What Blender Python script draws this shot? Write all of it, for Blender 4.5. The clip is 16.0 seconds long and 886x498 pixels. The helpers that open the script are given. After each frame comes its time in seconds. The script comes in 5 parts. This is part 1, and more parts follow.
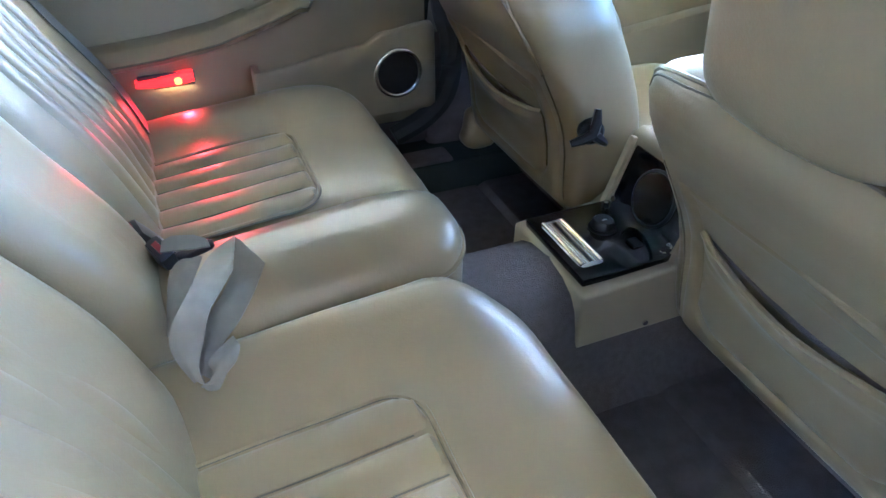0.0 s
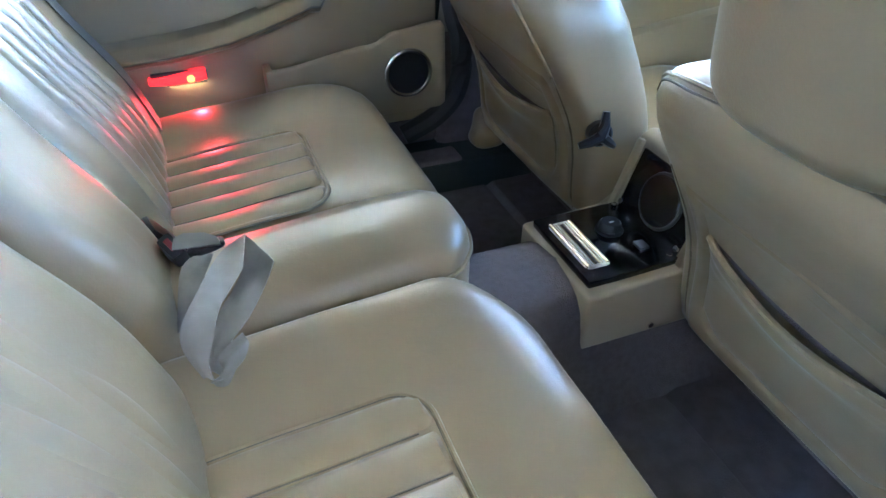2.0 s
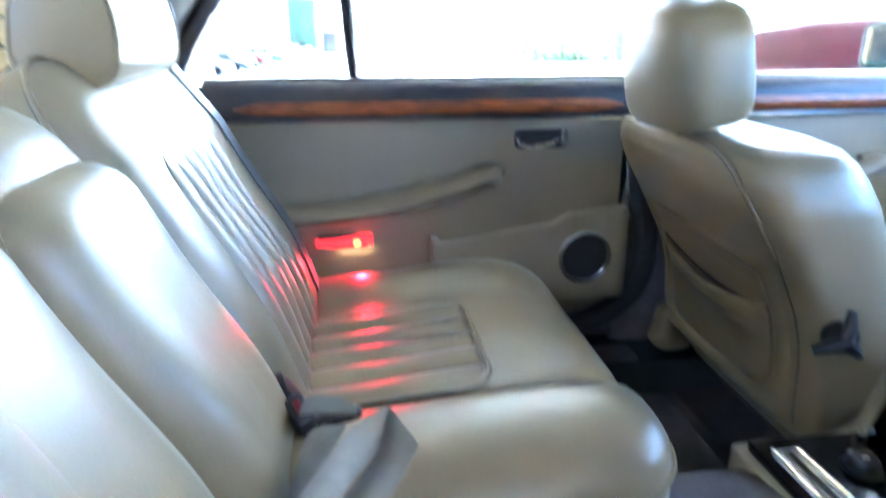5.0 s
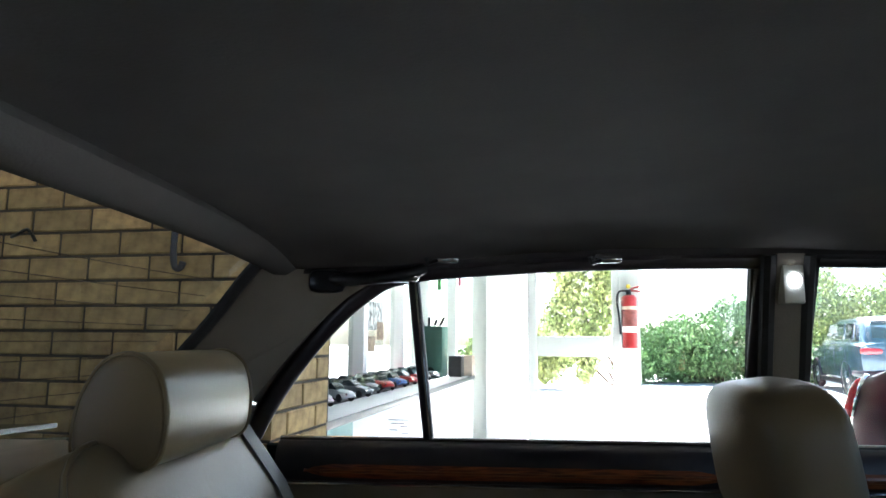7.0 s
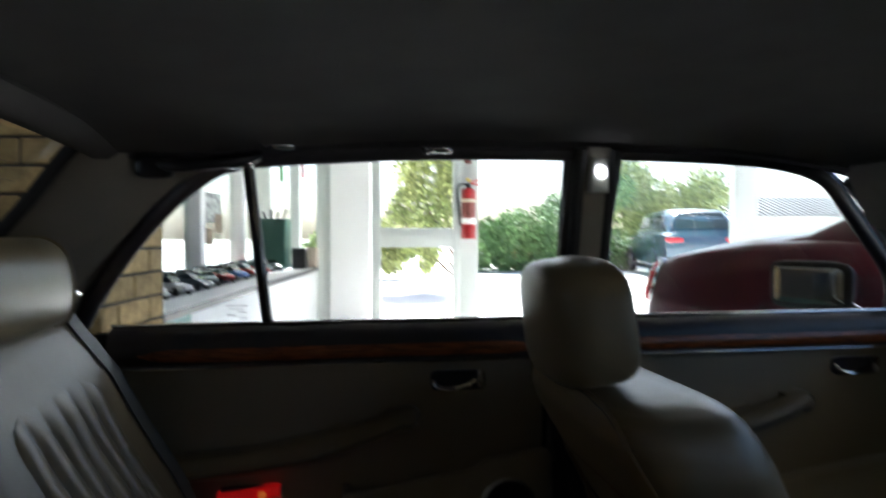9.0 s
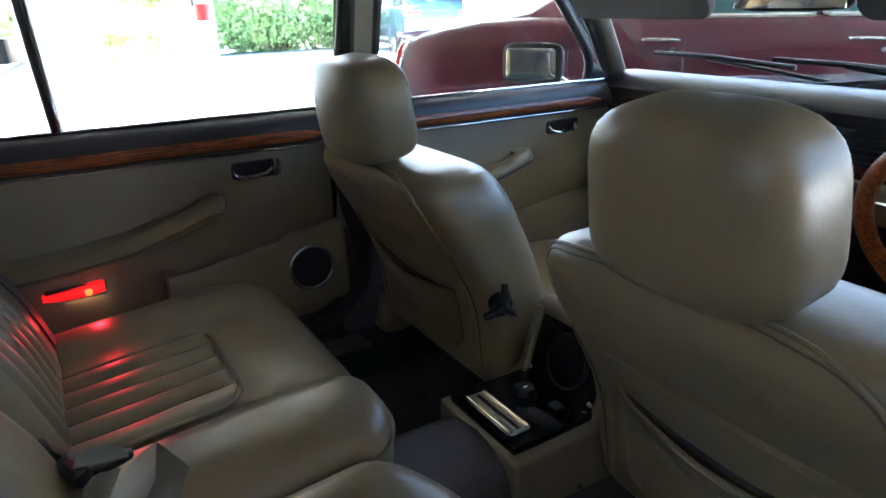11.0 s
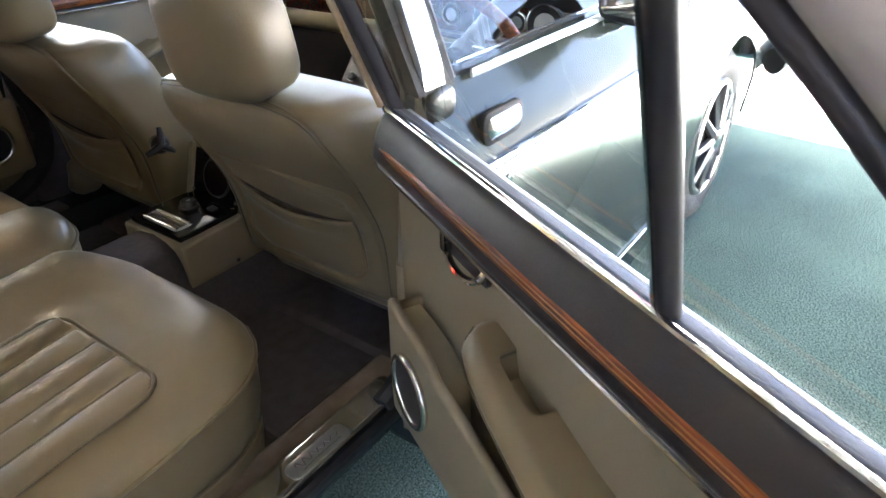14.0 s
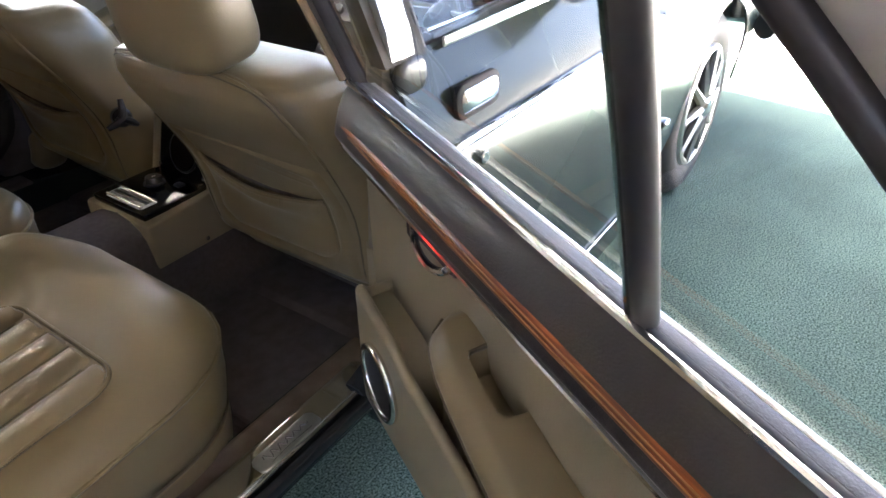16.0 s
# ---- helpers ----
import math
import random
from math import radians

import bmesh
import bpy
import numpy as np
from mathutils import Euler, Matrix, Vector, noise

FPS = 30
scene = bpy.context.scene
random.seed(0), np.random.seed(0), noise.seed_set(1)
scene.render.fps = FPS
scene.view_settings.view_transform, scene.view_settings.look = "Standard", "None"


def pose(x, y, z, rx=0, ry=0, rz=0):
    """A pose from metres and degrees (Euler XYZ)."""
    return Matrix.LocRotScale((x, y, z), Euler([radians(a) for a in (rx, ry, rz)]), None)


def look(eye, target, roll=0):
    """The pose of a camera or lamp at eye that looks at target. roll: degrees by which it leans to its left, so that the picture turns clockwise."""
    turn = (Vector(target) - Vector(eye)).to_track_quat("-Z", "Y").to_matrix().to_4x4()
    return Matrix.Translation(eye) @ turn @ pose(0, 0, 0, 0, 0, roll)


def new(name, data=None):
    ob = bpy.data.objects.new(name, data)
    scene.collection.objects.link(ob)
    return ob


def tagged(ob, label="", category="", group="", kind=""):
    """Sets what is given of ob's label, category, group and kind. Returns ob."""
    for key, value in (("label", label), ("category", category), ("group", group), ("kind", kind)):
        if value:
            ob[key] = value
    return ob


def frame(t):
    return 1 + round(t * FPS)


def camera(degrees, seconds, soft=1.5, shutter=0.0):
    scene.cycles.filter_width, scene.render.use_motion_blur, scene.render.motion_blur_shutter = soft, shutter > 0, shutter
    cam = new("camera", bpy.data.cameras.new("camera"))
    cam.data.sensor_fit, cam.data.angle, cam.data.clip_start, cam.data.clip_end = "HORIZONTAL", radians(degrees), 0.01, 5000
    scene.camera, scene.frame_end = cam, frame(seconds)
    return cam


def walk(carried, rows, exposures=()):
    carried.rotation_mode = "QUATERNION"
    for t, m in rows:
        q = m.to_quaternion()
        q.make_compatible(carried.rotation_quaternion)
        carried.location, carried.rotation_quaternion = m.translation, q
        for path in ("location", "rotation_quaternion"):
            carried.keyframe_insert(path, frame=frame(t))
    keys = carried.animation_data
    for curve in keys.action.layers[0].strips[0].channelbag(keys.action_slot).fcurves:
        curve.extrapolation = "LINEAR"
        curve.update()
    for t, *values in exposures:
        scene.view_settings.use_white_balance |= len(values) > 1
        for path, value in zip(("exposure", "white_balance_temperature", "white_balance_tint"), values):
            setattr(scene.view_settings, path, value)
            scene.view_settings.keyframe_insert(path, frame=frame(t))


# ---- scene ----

• • • • •

> **Task details**: Every line of text is to be repeated exactly; pictures are left out.

> **Final result**:
What Blender Python script draws this shot? Write all of it, for Blender 4.5. The clip is 16.0 seconds long and 886x498 pixels. The helpers that open the script are given. After each frame comes its time in seconds. The script comes in 5 parts. This is part 1, and more parts follow.
0.0 s
2.0 s
5.0 s
7.0 s
9.0 s
11.0 s
14.0 s
16.0 s
# ---- helpers ----
import math
import random
from math import radians

import bmesh
import bpy
import numpy as np
from mathutils import Euler, Matrix, Vector, noise

FPS = 30
scene = bpy.context.scene
random.seed(0), np.random.seed(0), noise.seed_set(1)
scene.render.fps = FPS
scene.view_settings.view_transform, scene.view_settings.look = "Standard", "None"


def pose(x, y, z, rx=0, ry=0, rz=0):
    """A pose from metres and degrees (Euler XYZ)."""
    return Matrix.LocRotScale((x, y, z), Euler([radians(a) for a in (rx, ry, rz)]), None)


def look(eye, target, roll=0):
    """The pose of a camera or lamp at eye that looks at target. roll: degrees by which it leans to its left, so that the picture turns clockwise."""
    turn = (Vector(target) - Vector(eye)).to_track_quat("-Z", "Y").to_matrix().to_4x4()
    return Matrix.Translation(eye) @ turn @ pose(0, 0, 0, 0, 0, roll)


def new(name, data=None):
    ob = bpy.data.objects.new(name, data)
    scene.collection.objects.link(ob)
    return ob


def tagged(ob, label="", category="", group="", kind=""):
    """Sets what is given of ob's label, category, group and kind. Returns ob."""
    for key, value in (("label", label), ("category", category), ("group", group), ("kind", kind)):
        if value:
            ob[key] = value
    return ob


def frame(t):
    return 1 + round(t * FPS)


def camera(degrees, seconds, soft=1.5, shutter=0.0):
    scene.cycles.filter_width, scene.render.use_motion_blur, scene.render.motion_blur_shutter = soft, shutter > 0, shutter
    cam = new("camera", bpy.data.cameras.new("camera"))
    cam.data.sensor_fit, cam.data.angle, cam.data.clip_start, cam.data.clip_end = "HORIZONTAL", radians(degrees), 0.01, 5000
    scene.camera, scene.frame_end = cam, frame(seconds)
    return cam


def walk(carried, rows, exposures=()):
    carried.rotation_mode = "QUATERNION"
    for t, m in rows:
        q = m.to_quaternion()
        q.make_compatible(carried.rotation_quaternion)
        carried.location, carried.rotation_quaternion = m.translation, q
        for path in ("location", "rotation_quaternion"):
            carried.keyframe_insert(path, frame=frame(t))
    keys = carried.animation_data
    for curve in keys.action.layers[0].strips[0].channelbag(keys.action_slot).fcurves:
        curve.extrapolation = "LINEAR"
        curve.update()
    for t, *values in exposures:
        scene.view_settings.use_white_balance |= len(values) > 1
        for path, value in zip(("exposure", "white_balance_temperature", "white_balance_tint"), values):
            setattr(scene.view_settings, path, value)
            scene.view_settings.keyframe_insert(path, frame=frame(t))


# ---- scene ----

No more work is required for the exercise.